ISIS, meanwhile, faces continued challenges to its territorial control in northeastern Syria, but newer ones in the southeast. A U.S. and Saudi-backed anti-ISIS forces known as the New Syrian Army has exerted itself in areas adjacent to the Jordanian border, centered around the strategically valuable al-Tanf border crossing. Now potentially faced by capable and internationally-supported forces in both the south and north, ISIS has intensified raid operations to serve as distractions north of Aleppo, around Shadadi and Deir Ezzor. Most importantly however, it has launched new and powerful advances in southern Syria close to the Israeli-controlled Golan Heights.

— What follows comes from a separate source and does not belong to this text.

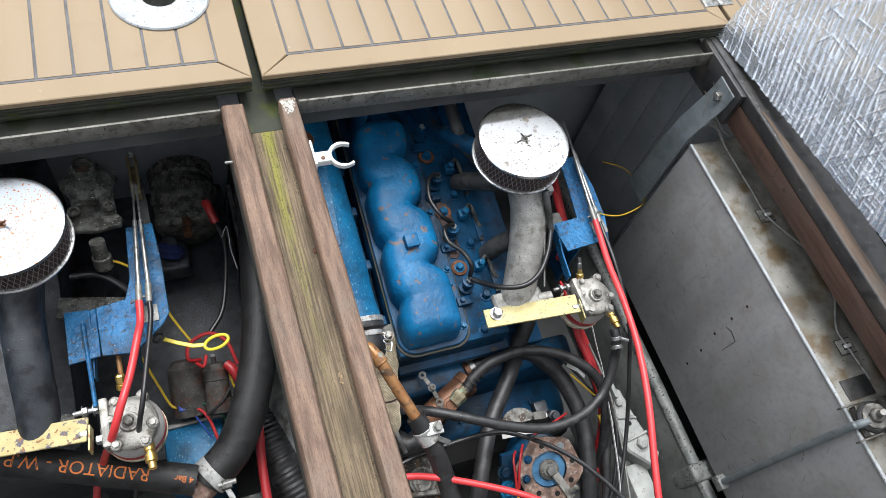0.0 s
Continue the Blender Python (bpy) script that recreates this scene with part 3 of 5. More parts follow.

Under the new leadership of Saudi national Abu Abdullah al-Madani, ISIS proxy force Liwa Shuhada Yarmouk has now established a limited presence in important long opposition-held towns like Jassem, Inkhil, Tasil and Tel Jumaa. These are important developments, with potentially serious consequences. They will also serve to weaken and distract the opposition, providing potential opportunities for pro-regime forces.

 

*A change was made to the original, pending official confirmation of the cease-fire deal in Yemen.